Although I believe that social media creates an accountability that doesn’t exist when people talk in person, I do agree with the point that Xinyi made that social media makes people not be their true selves. She makes the point that people online only post the best parts of their lives, and they leave out the struggles many times. People viewing these post misinterpret the context of these posts, and may not get the full picture of who someone is. They may form preconceived notions about people they barely know, and this is an issue with the lack of privacy that social media creates.

The Spectrum of Privacy

“Privacy is not a static construct. It is not an inherent property of any particular information or setting. It is a process by which people seek to have control over a social situation by managing impressions, information ows, and context.”

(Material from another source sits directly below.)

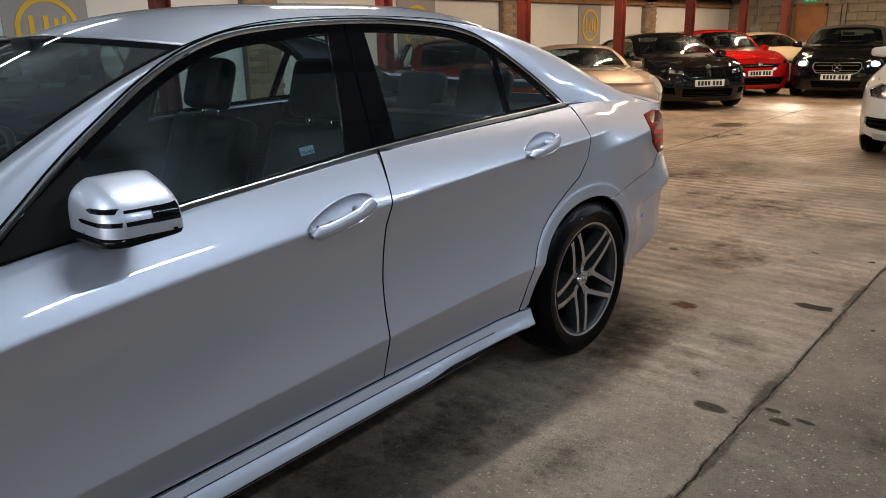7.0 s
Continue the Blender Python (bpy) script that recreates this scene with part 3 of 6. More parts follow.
for k in range(-3, 4):
    ys = np.arange(SOUTH, NORTH + 0.01, 0.025)
    rows = []
    for y in ys:
        x0 = WEST - 0.2 if k == -3 else joint_x(k - 1, y)
        x1 = EAST + 0.2 if k == 3 else joint_x(k, y)
        g0, g1 = (0.0022 + 0.0075 * abs(noise.noise((y * 7, k, s))) + 0.004 * abs(noise.noise((y * 31, k, s))) for s in (1.0, 7.0))
        rows.append([(x0 + g0, y, -0.02), (x0 + g0, y, -0.004), (x0 + g0 + 0.006, y, 0.0), (x1 - g1 - 0.006, y, 0.0), (x1 - g1, y, -0.004), (x1 - g1, y, -0.02)])
    v, f = strip(rows)
    put("slab", mesh_of("slab", v, [q[::-1] for q in f], FLOOR_ROUGH if k > 0 else FLOOR, False), floor)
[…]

In other words, privacy is what you make it. There is not a definite definition and it is varies from person to person. I think that everyone perceives privacy differently and that in someways it is a spectrum. While some adults struggle to understand how teens can demand privacy while maintaining a social media presence, it is completely feasible and possible for teens to do so. Privacy isn’t synonymous with being off the grid and anti-social and it shouldn’t be. I think, especially in the 21st century, there is an expectation that everyone has a social media presence and there still exists the expectation to keep somethings private. It all depends on what each person is comfortable with. Some teens are comfortable with sharing every aspect of their life on a public account while others control their social situations by maintaining a private account that only a select few can see. It all depends on the range in which someone is comfortable with sharing personal information about their lives. For instance, it lately has become a trend that many teens will have “rinstas” or real Instagram accounts where they may share less personal, general posts and “finstas” or fake accounts which usually are private and only followed by close friends. Finstas give teens the opportunity to be more open about their lives and many people use it has a place to post rants and more personal information, all while controlling more specifically who can see what they post.

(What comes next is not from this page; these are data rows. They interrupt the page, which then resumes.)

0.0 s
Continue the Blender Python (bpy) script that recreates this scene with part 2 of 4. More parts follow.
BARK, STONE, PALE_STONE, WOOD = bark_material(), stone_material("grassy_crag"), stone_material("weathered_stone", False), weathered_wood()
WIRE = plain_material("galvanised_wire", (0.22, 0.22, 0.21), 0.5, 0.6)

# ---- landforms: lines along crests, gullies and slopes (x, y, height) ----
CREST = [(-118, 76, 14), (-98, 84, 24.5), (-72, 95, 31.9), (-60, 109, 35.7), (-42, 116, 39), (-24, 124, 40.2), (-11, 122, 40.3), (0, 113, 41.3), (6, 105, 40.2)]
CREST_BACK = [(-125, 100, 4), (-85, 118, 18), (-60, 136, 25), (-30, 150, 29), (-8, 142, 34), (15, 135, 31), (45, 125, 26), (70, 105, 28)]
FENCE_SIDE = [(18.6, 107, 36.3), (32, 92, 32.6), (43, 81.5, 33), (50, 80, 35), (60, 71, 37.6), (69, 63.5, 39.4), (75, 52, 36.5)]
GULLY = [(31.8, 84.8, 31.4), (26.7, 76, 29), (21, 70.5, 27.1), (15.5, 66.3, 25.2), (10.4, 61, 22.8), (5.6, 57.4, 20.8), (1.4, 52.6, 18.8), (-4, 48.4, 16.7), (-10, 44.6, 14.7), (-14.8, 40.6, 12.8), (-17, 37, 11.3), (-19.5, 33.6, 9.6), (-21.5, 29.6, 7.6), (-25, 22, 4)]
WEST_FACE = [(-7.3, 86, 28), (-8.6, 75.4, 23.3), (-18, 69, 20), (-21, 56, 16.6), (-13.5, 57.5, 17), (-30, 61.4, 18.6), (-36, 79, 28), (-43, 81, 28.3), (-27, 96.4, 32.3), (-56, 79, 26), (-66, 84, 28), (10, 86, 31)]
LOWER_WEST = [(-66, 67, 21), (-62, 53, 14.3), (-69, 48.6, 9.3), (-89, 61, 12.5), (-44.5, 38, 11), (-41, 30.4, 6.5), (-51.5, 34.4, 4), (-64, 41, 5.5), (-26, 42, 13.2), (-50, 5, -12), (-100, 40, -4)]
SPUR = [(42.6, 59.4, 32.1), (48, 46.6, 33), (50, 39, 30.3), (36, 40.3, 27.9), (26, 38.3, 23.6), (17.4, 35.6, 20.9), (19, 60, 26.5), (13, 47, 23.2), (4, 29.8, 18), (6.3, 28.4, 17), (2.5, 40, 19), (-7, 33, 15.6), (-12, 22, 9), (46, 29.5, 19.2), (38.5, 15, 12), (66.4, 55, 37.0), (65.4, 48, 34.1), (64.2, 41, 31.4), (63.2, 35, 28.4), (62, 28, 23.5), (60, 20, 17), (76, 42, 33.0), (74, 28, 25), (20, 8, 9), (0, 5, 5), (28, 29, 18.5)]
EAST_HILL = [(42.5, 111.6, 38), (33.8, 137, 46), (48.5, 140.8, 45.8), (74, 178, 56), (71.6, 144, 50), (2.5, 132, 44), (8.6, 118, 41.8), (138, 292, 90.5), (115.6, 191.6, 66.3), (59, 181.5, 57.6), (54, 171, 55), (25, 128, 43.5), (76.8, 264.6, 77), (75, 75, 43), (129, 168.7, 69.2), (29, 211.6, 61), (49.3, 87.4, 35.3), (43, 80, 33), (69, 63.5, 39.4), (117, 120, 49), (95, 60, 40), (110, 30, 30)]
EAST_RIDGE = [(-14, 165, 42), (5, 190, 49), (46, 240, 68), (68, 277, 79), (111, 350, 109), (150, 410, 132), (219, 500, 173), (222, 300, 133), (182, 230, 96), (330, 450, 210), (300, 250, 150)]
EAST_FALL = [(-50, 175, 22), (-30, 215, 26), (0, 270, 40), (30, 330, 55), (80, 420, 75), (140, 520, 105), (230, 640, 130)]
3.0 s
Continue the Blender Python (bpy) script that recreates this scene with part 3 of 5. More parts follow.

I personally think that there is this connotation that if you have a social media presence, you must be comfortable sharing anything. That is not the case, I think when posting something online most teens put it through their own personal filter, their own definition of privacy. This filter questions whether something upholds the image they want to maintain and does it give followers a look into their life without revealing too much. This is the modern way that teens interpret privacy and seek more control over the social situations and expectations.